De Scholingskamer van de bedrijfscommissies is gevraagd te bemiddelen bij een verschil van mening over een opleiding voor één van de or-leden. De bestuurder is van mening dat de opleiding niet nodig is voor het vervullen van or-taken.
Een or-lid heeft door zijn werk in de (vaste) contact- en vertrouwenscommissie van de or een zekere reputatie opgebouwd en wordt door medewerkers gezien als een (informele) vertrouwenspersoon. Binnen de organisatie is ook een officiële vertrouwenspersoon werkzaam.
De or hecht belang aan dit vertrouwelijke contact met de achterban en ziet graag dat het or-lid drie modules van de hbo-opleiding Psychologie gaat volgen, zodat hij zijn rol nog beter kan invullen.
‘Niet nodig’
De bestuurder vindt scholing van zijn personeel en de or-leden belangrijk en faciliteert deze ook ruimhartig. Maar hij is van mening dat de hbo-opleiding niet nodig is voor het vervullen van or-werk en wil deze niet vergoeden.

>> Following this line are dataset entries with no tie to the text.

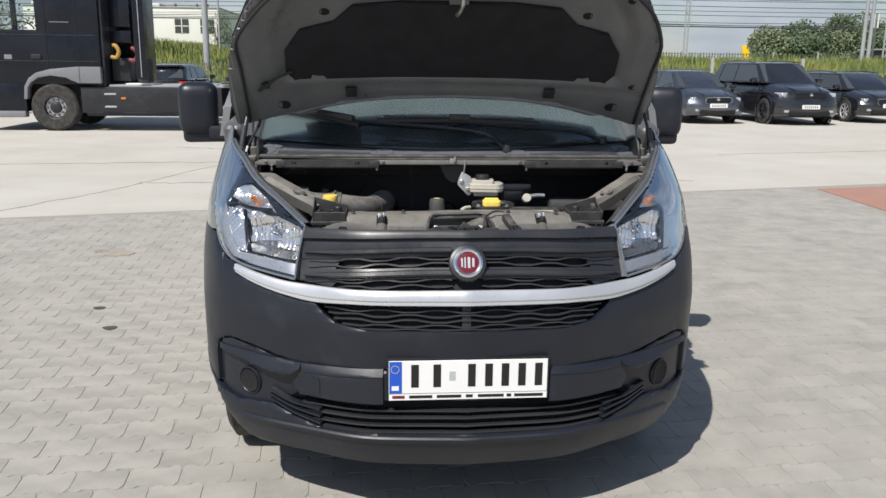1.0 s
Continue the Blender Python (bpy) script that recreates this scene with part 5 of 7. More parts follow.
vpart("tank_base", prism(rounded([(0.07, 3.375), (0.15, 3.365), (0.165, 3.38), (0.16, 3.43), (0.075, 3.43)], 0.01), 1.09, 1.107, 0.004, 2), white_plastic, parent=brake)
vpart("tank_dome", prism(rounded([(0.062, 3.375), (0.145, 3.365), (0.15, 3.43), (0.065, 3.435)], 0.012), 1.130, 1.150, 0.006, 3), white_plastic, parent=brake)
vpart("tank_cap", lathe([(0.026, 1.146), (0.0265, 1.162), (0.0245, 1.167), (0.012, 1.168), (0, 1.168)], 40, m=Matrix.Translation((0.106, 3.405, 0)), lobes=20, depth=0.015), black_rubber, "black cap", brake)
vpart("tank_bracket", prism(rounded([(0.026, 1.182), (0.062, 1.160), (0.062, 1.094), (0.050, 1.090), (0.009, 1.132), (0.013, 1.150)], 0.006), -3.392, -3.388, 0.001, m=pose(0, 0, 0, 90)), alloy, "grey metal bracket", brake)
vpart("bracket_arm", tube([Vector((0.032, 3.392, 1.170)), Vector((0.036, 3.40, 1.188)), Vector((0.042, 3.44, 1.20)), Vector((0.045, 3.462, 1.212))], 0.007, 8, flat=0.4), alloy, parent=brake)
for dz in (0.0, 0.03):
    vpart("bracket_bolt", bolt(0, 0, 0, 0.006, Matrix.Translation((0.026 + 0.8 * dz, 3.387, 1.142 - dz * 0.9)) @ pose(0, 0, 0, 90)), zinc, parent=brake)
SEAT["at"] = Vector((0, 0, 0))
vpart("heater_shield", sheet([(-0.05, 1.215), (0.06, 1.215), (0.035, 1.135), (0.005, 1.130), (-0.02, 1.150)], lambda u, v, out=0.0: Vector((u, 3.50 + 0.02 * math.sin((u + 0.1) * 14) - out, v)), 0.012, 0.03), bay_black, "dark moulded shield below the cowl")
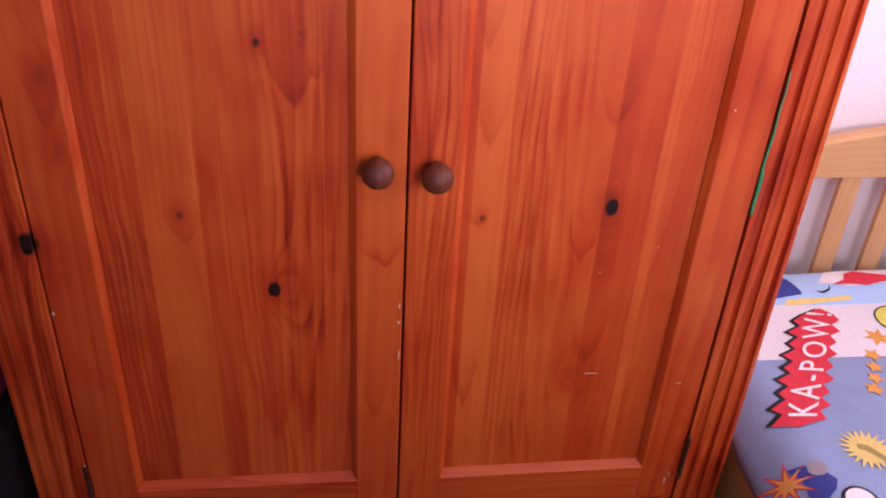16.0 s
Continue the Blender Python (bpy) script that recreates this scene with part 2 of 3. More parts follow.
WOOD_PANEL_L = wood("pine_panel_left", seed=1.3, knots=LEFT_KNOTS, centres=((-0.128, 0.016),), lines=62, along=4.0, wander=0.022, contrast=0.65, span=(-0.40, -0.04),
                    boards=((-0.40, -0.12, 0.9), (-0.310, 0.12, 0.35), (-0.2435, -0.07, 0.7), (-0.214, 0.03, 0.8), (-0.168, 0.05, 1.2), (-0.098, 0.0, 1.0)),
                    vees=((-0.1305, 1.066, 0.020, 0.036, 0.50), (-0.104, 1.098, 0.012, 0.02, 0.3), (-0.141, 0.862, 0.010, 0.16, 0.4), (-0.262, 0.885, 0.020, 0.03, 0.25), (-0.17, 0.56, 0.03, 0.09, 0.25)),
                    bundles=((-0.372, -0.312, 115, 0.32, 0.42, 1.53), (-0.245, -0.235, 90, 0.3, 0.9, 1.53), (-0.215, -0.100, 62, 0.42, 1.14, 1.53), (-0.20, -0.07, 70, 0.28, 0.42, 1.08), (-0.30, -0.25, 105, 0.25, 0.93, 1.3)))
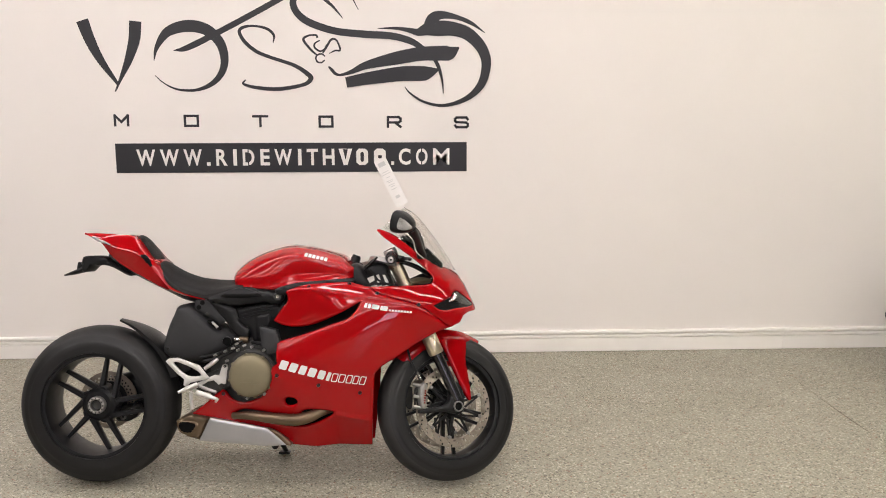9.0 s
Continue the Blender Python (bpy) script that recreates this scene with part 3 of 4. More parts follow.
# fuel tank: x, bottom z, bottom half width, waist z, waist half width, shoulder z, shoulder half width, top z
TANK = [(-.157, .832, .026, .840, .030, .848, .020, .852), (-.152, .822, .052, .840, .060, .858, .044, .866), (-.132, .811, .104, .840, .104, .870, .076, .889),
        (-.092, .807, .134, .846, .132, .888, .099, .921), (-.027, .807, .152, .854, .154, .912, .124, .953), (.045, .806, .166, .858, .175, .929, .147, .975),
        (.085, .816, .171, .862, .182, .935, .156, .980), (.125, .827, .176, .868, .186, .938, .162, .978), (.187, .834, .182, .872, .190, .933, .166, .970),
        (.247, .839, .184, .874, .190, .922, .163, .955), (.300, .842, .181, .874, .184, .912, .160, .938), (.330, .846, .170, .876, .172, .898, .148, .913),
        (.345, .852, .150, .872, .150, .891, .132, .900)]


def tank_scoop(x, z, zb, zs):
    """Depth of the knee hollow in the tank's side."""
    u = (z - zb) / (zs - zb)
    return .022 * ease(x, -.02 + .03 * u, .085 + .03 * u) * (1 - ease(x, .275, .335)) * ease(u, -.08, .42) * min(max((1.0 - u) / .66, 0), 1)


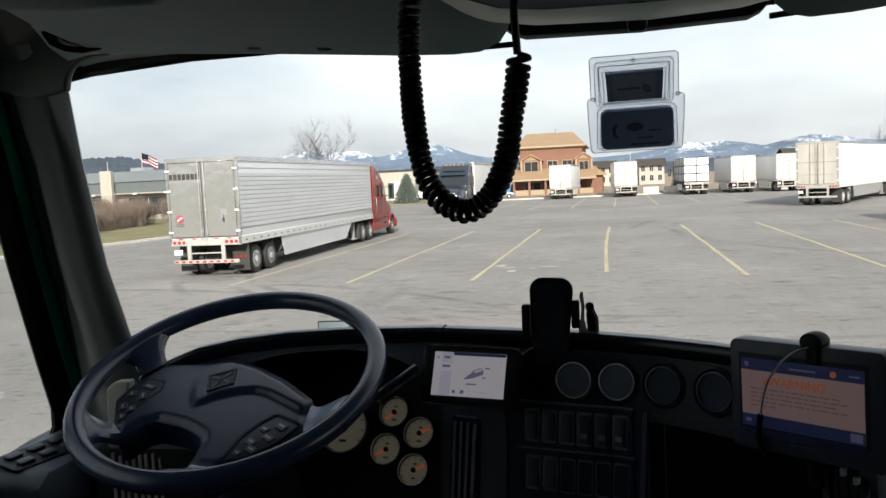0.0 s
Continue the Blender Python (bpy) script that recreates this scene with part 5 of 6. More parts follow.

Duidelijk is dat het or-lid vanwege zijn (informele) rol veel relevante zaken verneemt waarin de bestuurder beleidsmatig is geïnteresseerd. In de huidige praktijk bereiken die signalen de bestuurder niet of nauwelijks. Het or-lid formeel benoemen in de functie van vertrouwenspersoon is echter niet mogelijk vanwege onverenigbaarheid van functies.
Na advies van en in overleg met de Scholingskamer wordt uiteindelijk het volgende afgesproken:
- de bestuurder erkent het or-lid als ‘informeel vertrouwenspersoon’;
- het or-lid overlegt in het vervolg periodiek en structureel met de afdeling HR, waarbij hij werkgerelateerde signalen op anonieme wijze zal rapporteren;
- de afdeling HR zal deze signalen gebruiken voor daarop te voeren beleid;
- om zijn (informele) functie zo goed mogelijk te kunnen vervullen, volgt het or-lid een cursus voor de functie van vertrouwenspersoon.
Onder deze voorwaarden mag het or-lid de door de or gewenste modules van de hbo-opleiding Psychologie volgen.
Beide partijen zijn het erover eens dat de positie van (informele) vertrouwenspersoon gekoppeld is aan de persoon. Dat betekent dat een or-lid dat hem op enig moment opvolgt in de commissie, niet automatisch een beroep kan doen op eenzelfde positie. Én dat het or-lid, wanneer hij de or verlaat, in aanmerking kan komen voor de formele positie van vertrouwenspersoon in de onderneming.